MATERIAL
-------
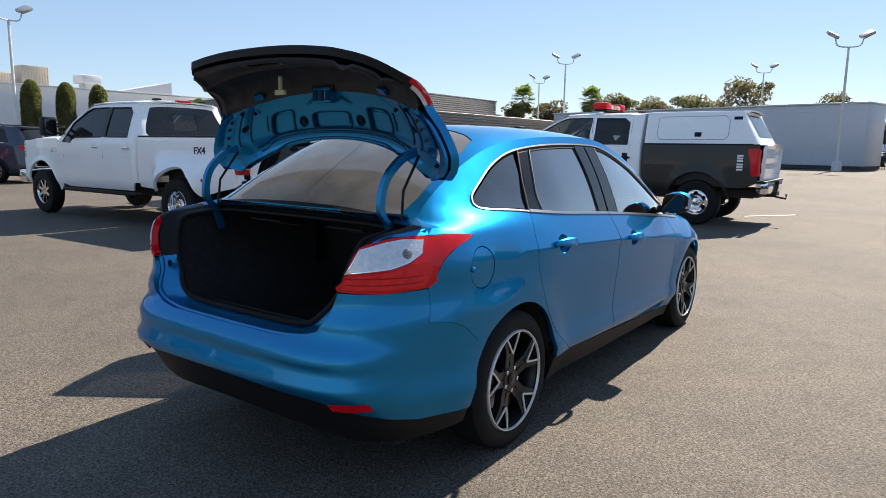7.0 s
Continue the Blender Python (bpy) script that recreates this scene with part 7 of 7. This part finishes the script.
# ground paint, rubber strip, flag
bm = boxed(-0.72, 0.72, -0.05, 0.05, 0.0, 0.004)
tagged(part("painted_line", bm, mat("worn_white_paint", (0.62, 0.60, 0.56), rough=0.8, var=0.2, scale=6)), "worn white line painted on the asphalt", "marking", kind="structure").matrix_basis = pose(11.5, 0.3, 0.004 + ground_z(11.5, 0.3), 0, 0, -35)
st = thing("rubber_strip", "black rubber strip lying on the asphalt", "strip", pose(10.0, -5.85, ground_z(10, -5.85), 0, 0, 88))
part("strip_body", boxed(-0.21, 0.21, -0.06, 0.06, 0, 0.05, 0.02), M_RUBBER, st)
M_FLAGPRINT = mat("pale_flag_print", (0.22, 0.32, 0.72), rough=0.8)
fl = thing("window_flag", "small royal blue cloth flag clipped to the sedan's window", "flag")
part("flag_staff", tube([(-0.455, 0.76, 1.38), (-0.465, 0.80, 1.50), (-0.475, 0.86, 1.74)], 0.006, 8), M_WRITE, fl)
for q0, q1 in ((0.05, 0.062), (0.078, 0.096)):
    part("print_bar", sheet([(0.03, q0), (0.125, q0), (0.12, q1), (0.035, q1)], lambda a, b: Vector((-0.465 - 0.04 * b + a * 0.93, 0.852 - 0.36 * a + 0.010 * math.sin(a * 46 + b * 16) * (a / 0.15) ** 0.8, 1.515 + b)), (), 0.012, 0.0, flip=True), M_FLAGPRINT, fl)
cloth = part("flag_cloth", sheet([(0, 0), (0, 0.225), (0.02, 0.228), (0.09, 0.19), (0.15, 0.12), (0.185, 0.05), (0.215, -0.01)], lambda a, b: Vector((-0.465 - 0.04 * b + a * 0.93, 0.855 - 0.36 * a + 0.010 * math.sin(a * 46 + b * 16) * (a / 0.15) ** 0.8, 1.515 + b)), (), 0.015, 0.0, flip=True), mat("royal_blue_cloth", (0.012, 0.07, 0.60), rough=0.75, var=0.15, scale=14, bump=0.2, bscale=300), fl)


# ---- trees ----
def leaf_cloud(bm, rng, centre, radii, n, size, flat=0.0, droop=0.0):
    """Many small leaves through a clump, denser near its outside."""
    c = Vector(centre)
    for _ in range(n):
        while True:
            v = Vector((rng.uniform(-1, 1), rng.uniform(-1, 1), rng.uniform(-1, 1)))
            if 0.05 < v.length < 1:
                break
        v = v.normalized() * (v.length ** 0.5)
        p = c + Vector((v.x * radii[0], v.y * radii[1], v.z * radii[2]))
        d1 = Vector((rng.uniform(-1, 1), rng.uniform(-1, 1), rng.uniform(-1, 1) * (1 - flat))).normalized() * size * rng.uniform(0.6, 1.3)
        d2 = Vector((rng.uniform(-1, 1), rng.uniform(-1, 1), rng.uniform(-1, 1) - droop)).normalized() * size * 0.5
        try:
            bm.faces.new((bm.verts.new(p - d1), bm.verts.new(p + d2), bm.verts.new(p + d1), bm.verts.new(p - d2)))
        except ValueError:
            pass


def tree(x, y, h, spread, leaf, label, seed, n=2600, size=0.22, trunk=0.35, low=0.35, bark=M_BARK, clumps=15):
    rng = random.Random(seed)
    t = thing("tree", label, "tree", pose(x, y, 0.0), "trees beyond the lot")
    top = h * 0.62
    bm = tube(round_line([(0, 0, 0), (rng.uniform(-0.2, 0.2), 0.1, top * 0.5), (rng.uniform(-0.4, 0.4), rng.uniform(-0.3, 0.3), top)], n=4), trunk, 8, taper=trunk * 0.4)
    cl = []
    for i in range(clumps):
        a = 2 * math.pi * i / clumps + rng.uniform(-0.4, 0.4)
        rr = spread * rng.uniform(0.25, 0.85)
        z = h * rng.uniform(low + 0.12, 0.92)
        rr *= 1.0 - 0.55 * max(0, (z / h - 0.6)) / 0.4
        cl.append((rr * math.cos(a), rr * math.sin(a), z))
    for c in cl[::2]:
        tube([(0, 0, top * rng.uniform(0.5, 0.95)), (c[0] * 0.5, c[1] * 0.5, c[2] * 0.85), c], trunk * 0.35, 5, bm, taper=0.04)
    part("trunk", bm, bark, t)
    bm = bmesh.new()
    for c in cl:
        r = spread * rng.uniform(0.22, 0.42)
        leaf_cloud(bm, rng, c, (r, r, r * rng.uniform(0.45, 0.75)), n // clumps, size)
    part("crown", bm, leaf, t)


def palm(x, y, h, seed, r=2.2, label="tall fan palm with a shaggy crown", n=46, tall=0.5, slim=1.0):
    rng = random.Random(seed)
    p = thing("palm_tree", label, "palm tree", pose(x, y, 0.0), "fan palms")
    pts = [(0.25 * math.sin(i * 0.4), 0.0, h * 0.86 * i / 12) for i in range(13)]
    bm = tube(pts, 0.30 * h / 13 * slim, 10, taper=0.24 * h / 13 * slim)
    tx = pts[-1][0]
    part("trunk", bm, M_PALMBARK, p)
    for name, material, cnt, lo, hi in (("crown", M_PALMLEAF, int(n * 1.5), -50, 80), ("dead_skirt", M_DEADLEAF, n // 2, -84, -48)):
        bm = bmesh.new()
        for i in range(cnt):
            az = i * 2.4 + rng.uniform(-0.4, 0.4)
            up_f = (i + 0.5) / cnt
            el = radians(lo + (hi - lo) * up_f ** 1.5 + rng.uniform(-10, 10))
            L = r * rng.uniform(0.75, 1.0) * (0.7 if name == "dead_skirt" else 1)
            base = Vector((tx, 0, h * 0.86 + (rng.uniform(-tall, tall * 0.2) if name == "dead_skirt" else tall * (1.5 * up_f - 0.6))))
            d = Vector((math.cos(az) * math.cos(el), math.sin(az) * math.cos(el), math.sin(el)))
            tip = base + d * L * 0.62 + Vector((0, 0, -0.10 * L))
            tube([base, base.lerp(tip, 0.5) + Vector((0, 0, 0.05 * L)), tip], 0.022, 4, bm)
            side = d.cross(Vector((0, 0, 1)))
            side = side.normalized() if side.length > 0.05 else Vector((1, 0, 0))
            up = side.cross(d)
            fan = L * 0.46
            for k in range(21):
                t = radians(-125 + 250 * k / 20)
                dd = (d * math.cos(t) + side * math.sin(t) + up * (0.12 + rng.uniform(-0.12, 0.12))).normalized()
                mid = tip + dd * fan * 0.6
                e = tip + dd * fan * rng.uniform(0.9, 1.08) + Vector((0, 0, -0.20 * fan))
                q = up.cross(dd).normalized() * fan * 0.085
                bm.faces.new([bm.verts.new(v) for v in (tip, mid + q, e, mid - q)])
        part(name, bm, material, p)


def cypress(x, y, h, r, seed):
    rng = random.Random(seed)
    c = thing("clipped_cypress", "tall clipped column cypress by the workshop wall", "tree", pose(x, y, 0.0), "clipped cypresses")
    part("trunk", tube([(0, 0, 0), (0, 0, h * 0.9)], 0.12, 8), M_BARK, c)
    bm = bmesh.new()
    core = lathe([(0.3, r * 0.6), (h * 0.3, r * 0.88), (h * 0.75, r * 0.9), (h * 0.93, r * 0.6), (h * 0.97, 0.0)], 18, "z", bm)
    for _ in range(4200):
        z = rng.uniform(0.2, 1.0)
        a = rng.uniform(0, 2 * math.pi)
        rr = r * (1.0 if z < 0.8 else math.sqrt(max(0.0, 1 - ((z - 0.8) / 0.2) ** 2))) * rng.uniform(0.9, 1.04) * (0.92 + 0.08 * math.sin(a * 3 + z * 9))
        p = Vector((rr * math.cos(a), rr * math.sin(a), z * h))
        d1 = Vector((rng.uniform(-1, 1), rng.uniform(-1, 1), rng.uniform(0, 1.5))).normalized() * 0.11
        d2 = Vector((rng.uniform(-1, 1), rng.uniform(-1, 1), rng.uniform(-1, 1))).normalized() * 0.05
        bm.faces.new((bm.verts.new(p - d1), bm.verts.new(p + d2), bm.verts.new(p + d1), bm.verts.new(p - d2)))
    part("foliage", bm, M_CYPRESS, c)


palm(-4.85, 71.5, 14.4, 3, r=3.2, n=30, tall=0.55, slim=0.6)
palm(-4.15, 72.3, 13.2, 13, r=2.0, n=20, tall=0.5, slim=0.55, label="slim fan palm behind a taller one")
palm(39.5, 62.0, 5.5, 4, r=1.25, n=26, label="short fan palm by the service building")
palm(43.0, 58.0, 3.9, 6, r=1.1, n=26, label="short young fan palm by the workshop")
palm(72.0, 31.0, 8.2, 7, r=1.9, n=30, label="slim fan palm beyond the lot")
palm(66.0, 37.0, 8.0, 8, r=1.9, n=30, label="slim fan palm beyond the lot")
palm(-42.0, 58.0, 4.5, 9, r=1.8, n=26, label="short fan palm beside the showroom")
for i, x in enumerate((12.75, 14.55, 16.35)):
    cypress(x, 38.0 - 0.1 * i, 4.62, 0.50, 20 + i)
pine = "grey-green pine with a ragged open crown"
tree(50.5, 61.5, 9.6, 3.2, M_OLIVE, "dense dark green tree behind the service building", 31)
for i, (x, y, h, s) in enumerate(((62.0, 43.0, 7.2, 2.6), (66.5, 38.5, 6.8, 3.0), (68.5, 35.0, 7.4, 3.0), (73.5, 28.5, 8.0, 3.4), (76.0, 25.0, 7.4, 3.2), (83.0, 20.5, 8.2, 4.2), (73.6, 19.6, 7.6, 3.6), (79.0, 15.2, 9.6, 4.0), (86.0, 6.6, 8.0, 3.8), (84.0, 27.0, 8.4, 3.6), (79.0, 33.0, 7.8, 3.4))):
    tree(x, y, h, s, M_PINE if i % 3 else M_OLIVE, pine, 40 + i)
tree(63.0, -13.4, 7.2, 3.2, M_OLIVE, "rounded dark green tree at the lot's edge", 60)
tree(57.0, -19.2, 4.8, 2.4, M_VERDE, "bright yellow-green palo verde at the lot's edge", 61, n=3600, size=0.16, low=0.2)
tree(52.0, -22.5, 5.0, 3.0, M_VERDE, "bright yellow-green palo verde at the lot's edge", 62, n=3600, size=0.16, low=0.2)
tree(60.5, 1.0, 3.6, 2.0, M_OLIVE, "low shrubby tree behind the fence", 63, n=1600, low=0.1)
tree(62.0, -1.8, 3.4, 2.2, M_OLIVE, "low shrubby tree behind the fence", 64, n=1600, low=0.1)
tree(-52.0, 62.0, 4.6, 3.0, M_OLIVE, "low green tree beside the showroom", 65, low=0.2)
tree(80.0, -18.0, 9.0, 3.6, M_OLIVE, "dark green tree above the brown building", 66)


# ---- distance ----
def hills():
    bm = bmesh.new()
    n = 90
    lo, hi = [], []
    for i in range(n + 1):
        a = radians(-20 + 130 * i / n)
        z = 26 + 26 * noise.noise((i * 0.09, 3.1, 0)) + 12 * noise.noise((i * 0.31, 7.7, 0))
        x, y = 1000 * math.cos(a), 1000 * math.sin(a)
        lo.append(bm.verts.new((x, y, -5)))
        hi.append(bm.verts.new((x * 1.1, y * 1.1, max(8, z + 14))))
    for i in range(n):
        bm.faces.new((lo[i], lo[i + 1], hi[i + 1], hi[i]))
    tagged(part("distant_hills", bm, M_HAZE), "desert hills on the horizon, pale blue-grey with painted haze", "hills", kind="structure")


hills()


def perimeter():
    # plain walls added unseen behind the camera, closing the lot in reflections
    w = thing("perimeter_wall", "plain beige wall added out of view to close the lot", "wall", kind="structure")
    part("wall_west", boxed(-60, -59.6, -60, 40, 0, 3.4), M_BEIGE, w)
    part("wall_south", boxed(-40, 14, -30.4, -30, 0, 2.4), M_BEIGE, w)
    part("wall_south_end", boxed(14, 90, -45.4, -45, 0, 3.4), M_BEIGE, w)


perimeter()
-------
YOUR GOAL
Leave out the pictures and restate, word for word, the lines from the top of the data through the line containing "bump=0.2, bscale=300), fl)", both included.

SOLUTION
7.0 s
Continue the Blender Python (bpy) script that recreates this scene with part 7 of 7. This part finishes the script.
# ground paint, rubber strip, flag
bm = boxed(-0.72, 0.72, -0.05, 0.05, 0.0, 0.004)
tagged(part("painted_line", bm, mat("worn_white_paint", (0.62, 0.60, 0.56), rough=0.8, var=0.2, scale=6)), "worn white line painted on the asphalt", "marking", kind="structure").matrix_basis = pose(11.5, 0.3, 0.004 + ground_z(11.5, 0.3), 0, 0, -35)
st = thing("rubber_strip", "black rubber strip lying on the asphalt", "strip", pose(10.0, -5.85, ground_z(10, -5.85), 0, 0, 88))
part("strip_body", boxed(-0.21, 0.21, -0.06, 0.06, 0, 0.05, 0.02), M_RUBBER, st)
M_FLAGPRINT = mat("pale_flag_print", (0.22, 0.32, 0.72), rough=0.8)
fl = thing("window_flag", "small royal blue cloth flag clipped to the sedan's window", "flag")
part("flag_staff", tube([(-0.455, 0.76, 1.38), (-0.465, 0.80, 1.50), (-0.475, 0.86, 1.74)], 0.006, 8), M_WRITE, fl)
for q0, q1 in ((0.05, 0.062), (0.078, 0.096)):
    part("print_bar", sheet([(0.03, q0), (0.125, q0), (0.12, q1), (0.035, q1)], lambda a, b: Vector((-0.465 - 0.04 * b + a * 0.93, 0.852 - 0.36 * a + 0.010 * math.sin(a * 46 + b * 16) * (a / 0.15) ** 0.8, 1.515 + b)), (), 0.012, 0.0, flip=True), M_FLAGPRINT, fl)
cloth = part("flag_cloth", sheet([(0, 0), (0, 0.225), (0.02, 0.228), (0.09, 0.19), (0.15, 0.12), (0.185, 0.05), (0.215, -0.01)], lambda a, b: Vector((-0.465 - 0.04 * b + a * 0.93, 0.855 - 0.36 * a + 0.010 * math.sin(a * 46 + b * 16) * (a / 0.15) ** 0.8, 1.515 + b)), (), 0.015, 0.0, flip=True), mat("royal_blue_cloth", (0.012, 0.07, 0.60), rough=0.75, var=0.15, scale=14, bump=0.2, bscale=300), fl)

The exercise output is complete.